Work to do:
Filter the lines below, copying only those with the string "label".

Data for the task:

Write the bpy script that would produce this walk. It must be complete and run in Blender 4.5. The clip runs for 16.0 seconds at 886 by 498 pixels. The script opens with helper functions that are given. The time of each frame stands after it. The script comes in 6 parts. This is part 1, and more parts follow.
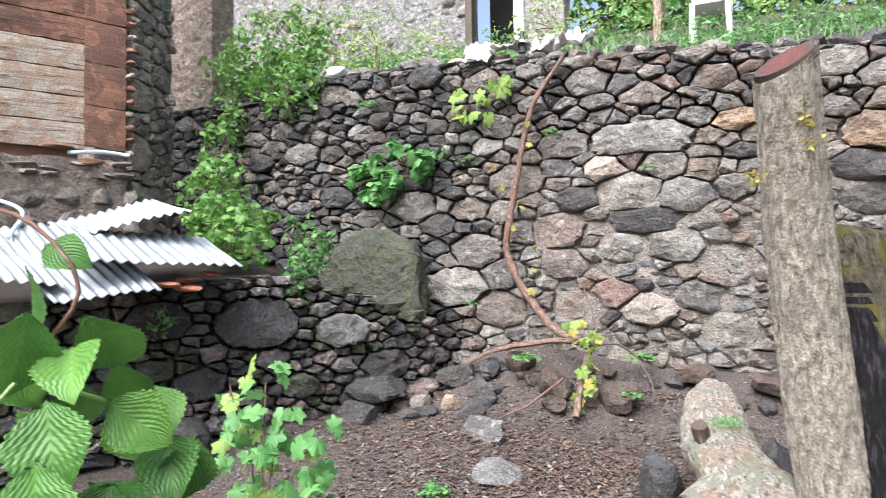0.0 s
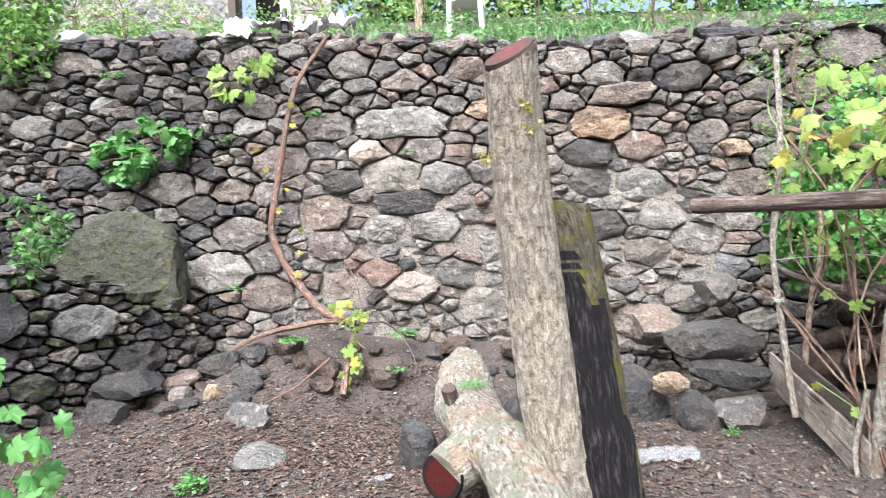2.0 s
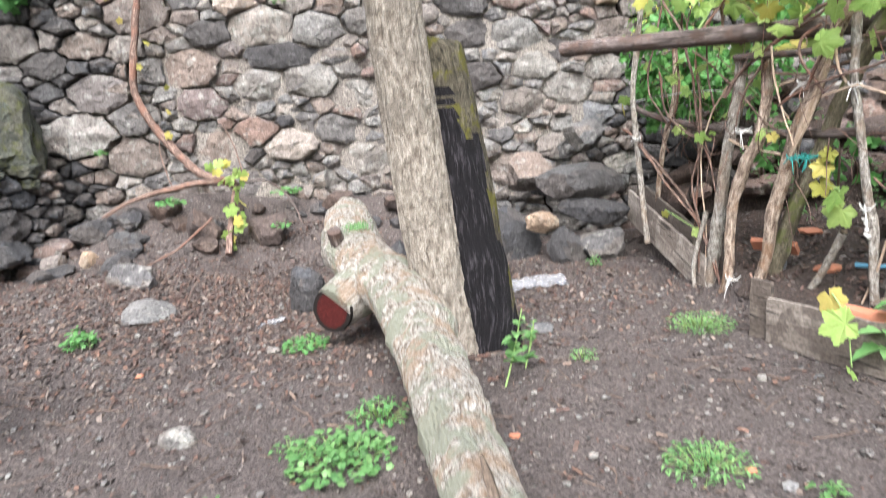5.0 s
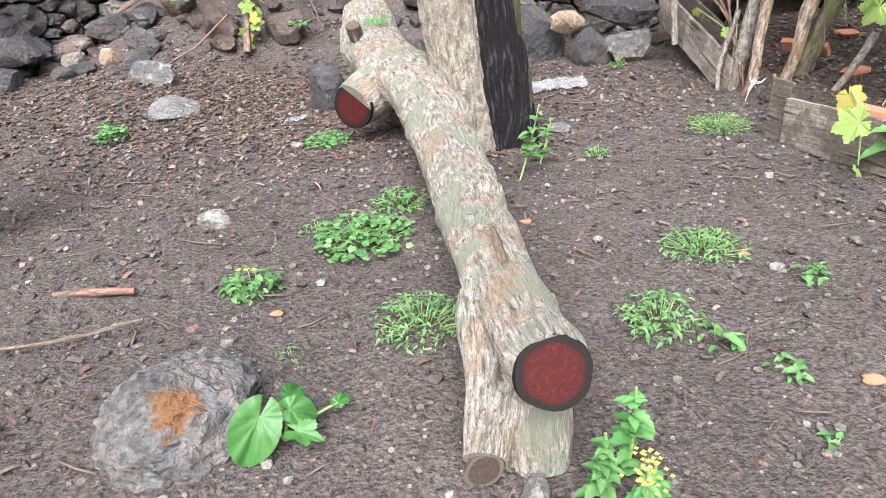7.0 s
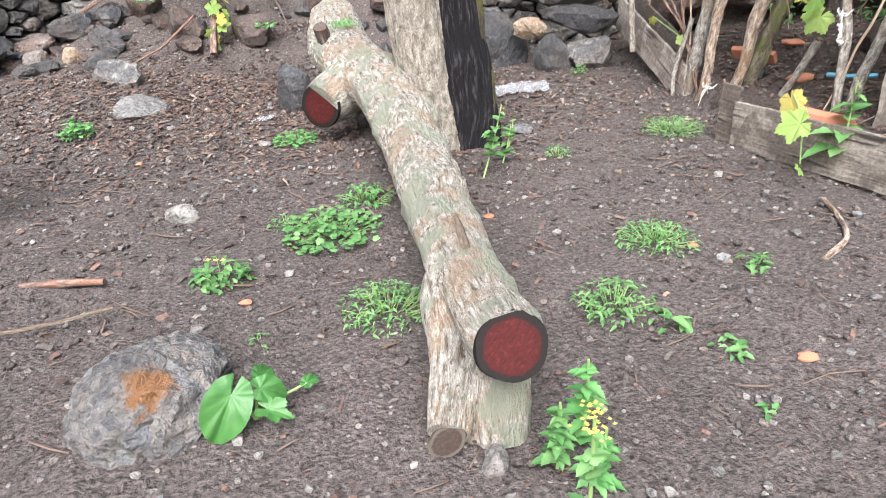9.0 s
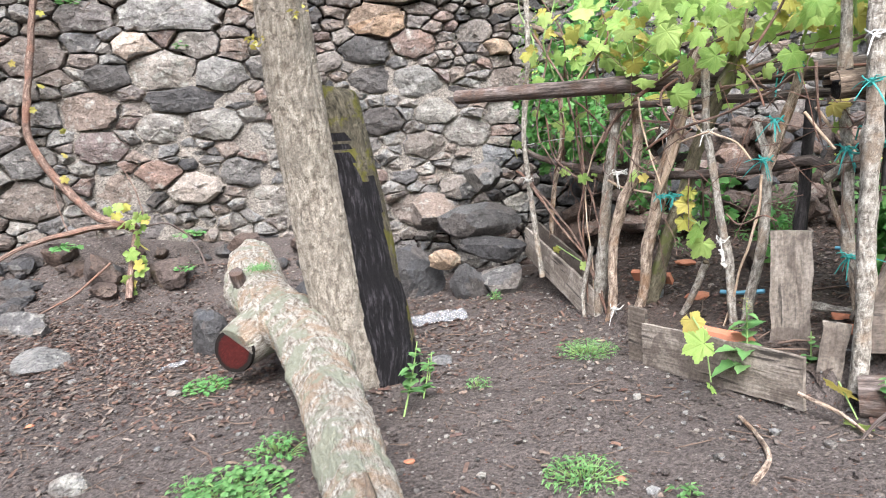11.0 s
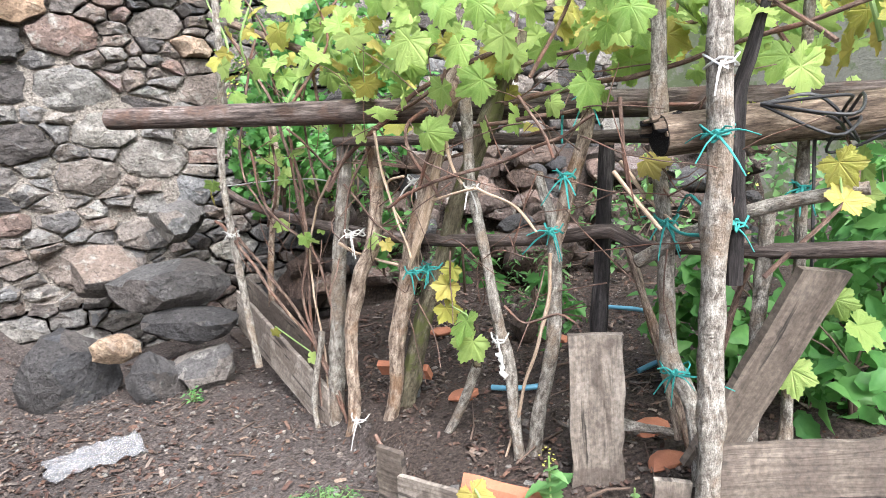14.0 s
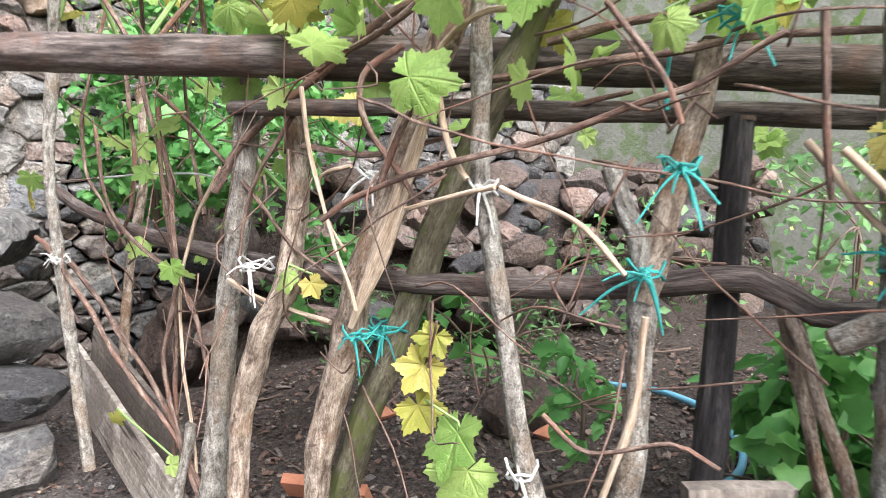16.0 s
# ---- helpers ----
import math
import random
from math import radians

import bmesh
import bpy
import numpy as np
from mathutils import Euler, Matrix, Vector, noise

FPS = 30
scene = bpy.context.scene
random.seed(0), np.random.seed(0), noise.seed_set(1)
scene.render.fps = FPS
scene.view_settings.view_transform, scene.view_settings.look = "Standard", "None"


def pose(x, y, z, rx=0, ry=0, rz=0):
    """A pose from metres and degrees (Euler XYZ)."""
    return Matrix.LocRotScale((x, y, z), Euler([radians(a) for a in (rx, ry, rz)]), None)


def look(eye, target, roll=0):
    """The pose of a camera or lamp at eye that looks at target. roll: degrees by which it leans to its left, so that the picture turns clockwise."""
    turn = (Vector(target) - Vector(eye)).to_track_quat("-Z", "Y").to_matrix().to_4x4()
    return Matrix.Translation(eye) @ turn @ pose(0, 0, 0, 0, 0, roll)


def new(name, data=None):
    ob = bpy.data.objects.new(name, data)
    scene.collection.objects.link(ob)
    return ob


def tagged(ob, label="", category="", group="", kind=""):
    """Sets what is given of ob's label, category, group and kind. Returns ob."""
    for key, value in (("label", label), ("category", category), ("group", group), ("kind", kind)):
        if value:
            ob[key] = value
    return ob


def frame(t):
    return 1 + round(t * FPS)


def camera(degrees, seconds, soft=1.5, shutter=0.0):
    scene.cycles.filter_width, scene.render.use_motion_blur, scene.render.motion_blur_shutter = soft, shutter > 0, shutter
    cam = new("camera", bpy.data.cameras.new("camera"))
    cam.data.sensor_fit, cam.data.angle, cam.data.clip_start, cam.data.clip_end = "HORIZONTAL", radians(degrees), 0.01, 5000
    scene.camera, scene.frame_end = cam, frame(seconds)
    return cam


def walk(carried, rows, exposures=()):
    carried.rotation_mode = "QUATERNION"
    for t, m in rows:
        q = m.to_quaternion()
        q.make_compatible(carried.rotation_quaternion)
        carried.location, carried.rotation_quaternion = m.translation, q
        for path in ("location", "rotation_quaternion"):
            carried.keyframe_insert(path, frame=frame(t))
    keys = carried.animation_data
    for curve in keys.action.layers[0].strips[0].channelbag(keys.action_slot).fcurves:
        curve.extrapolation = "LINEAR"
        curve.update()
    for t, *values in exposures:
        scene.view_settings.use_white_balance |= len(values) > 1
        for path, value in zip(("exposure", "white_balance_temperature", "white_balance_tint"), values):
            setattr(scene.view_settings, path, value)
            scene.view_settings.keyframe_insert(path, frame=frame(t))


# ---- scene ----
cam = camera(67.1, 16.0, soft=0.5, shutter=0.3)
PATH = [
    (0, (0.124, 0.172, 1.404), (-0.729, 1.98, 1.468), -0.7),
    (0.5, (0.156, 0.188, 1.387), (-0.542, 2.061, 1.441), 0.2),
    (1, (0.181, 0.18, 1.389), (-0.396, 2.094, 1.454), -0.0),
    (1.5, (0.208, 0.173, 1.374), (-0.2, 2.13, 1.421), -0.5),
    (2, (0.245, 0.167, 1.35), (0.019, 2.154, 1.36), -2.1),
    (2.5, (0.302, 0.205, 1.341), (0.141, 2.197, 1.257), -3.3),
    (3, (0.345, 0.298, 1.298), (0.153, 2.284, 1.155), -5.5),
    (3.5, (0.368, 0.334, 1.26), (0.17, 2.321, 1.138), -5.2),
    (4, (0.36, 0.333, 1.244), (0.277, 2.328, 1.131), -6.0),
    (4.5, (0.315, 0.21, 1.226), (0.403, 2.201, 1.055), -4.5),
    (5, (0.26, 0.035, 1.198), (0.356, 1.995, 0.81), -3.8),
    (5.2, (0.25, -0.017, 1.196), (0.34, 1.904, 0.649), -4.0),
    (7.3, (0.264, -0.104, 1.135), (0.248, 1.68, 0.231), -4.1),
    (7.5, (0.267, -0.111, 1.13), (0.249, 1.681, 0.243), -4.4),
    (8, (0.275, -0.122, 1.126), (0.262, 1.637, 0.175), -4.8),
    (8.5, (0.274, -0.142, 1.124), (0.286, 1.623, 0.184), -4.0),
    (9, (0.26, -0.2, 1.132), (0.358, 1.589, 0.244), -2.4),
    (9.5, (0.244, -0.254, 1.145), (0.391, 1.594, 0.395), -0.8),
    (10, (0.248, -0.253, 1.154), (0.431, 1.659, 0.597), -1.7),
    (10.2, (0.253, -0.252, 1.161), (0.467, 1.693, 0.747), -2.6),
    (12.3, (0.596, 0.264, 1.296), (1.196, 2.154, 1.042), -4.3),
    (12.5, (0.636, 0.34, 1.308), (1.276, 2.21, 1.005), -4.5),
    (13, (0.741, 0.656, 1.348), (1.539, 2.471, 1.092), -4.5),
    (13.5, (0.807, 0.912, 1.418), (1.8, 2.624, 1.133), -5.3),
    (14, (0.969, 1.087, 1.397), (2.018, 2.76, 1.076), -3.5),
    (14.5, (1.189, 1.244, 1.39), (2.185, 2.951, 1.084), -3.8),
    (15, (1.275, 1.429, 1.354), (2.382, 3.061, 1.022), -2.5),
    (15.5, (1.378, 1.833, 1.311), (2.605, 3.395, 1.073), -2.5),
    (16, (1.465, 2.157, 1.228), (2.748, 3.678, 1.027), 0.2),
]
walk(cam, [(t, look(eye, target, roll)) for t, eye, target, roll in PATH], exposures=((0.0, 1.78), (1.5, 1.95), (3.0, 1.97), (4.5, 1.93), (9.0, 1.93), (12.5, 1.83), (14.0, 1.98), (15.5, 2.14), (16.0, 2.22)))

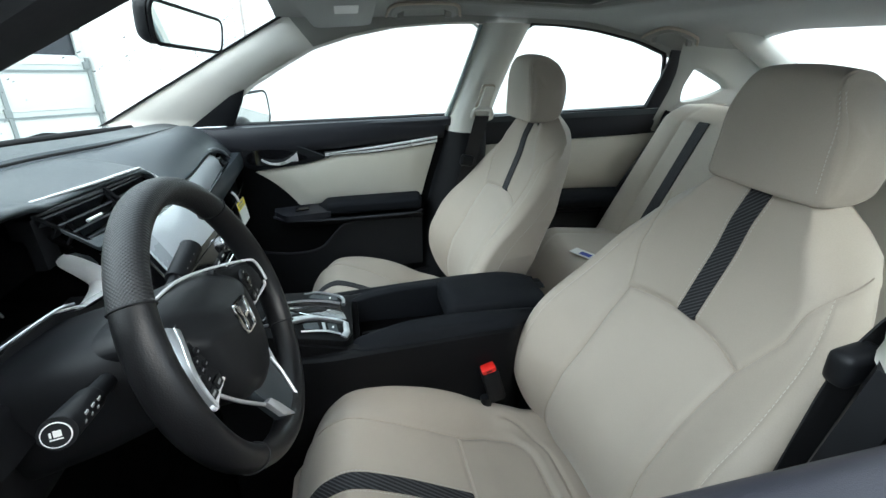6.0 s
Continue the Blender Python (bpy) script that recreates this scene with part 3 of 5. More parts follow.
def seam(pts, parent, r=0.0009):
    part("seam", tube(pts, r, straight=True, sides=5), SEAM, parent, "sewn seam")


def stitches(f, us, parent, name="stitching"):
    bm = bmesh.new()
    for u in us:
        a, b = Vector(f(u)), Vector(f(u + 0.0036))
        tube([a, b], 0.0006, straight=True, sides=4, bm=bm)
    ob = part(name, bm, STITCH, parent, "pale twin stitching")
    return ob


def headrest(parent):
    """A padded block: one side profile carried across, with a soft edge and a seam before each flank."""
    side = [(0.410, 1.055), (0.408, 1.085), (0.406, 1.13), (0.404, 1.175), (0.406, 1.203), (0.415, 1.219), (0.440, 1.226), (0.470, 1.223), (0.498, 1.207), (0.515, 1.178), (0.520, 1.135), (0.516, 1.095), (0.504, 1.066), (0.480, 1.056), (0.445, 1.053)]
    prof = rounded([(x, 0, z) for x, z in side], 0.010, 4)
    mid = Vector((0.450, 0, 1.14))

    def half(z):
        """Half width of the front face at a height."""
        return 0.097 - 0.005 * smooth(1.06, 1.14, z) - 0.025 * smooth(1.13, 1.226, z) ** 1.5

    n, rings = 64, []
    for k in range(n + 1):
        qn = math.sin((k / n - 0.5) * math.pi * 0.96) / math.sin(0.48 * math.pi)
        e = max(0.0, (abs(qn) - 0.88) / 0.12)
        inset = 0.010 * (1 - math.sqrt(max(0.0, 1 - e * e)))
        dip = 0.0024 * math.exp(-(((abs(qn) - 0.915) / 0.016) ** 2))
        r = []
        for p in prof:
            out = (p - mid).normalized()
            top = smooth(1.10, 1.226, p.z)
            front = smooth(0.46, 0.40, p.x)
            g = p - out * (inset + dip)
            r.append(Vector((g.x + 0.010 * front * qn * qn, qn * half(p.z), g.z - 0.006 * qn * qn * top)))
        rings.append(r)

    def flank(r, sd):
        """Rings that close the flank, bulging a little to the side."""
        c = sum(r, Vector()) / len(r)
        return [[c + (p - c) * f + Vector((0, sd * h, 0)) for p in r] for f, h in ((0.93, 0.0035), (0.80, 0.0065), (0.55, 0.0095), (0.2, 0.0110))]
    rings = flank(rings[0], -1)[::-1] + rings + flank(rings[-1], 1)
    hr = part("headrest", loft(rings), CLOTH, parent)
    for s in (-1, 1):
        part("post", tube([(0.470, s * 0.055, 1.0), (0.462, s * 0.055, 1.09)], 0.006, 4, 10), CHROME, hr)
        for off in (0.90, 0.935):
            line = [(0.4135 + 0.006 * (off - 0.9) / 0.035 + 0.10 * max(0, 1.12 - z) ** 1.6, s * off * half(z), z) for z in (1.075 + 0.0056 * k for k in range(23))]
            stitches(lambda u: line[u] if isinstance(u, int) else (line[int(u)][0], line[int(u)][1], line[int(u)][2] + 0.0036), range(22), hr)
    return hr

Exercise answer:
def tagged(ob, label="", category="", group="", kind=""):
    """Sets what is given of ob's label, category, group and kind. Returns ob."""
    for key, value in (("label", label), ("category", category), ("group", group), ("kind", kind)):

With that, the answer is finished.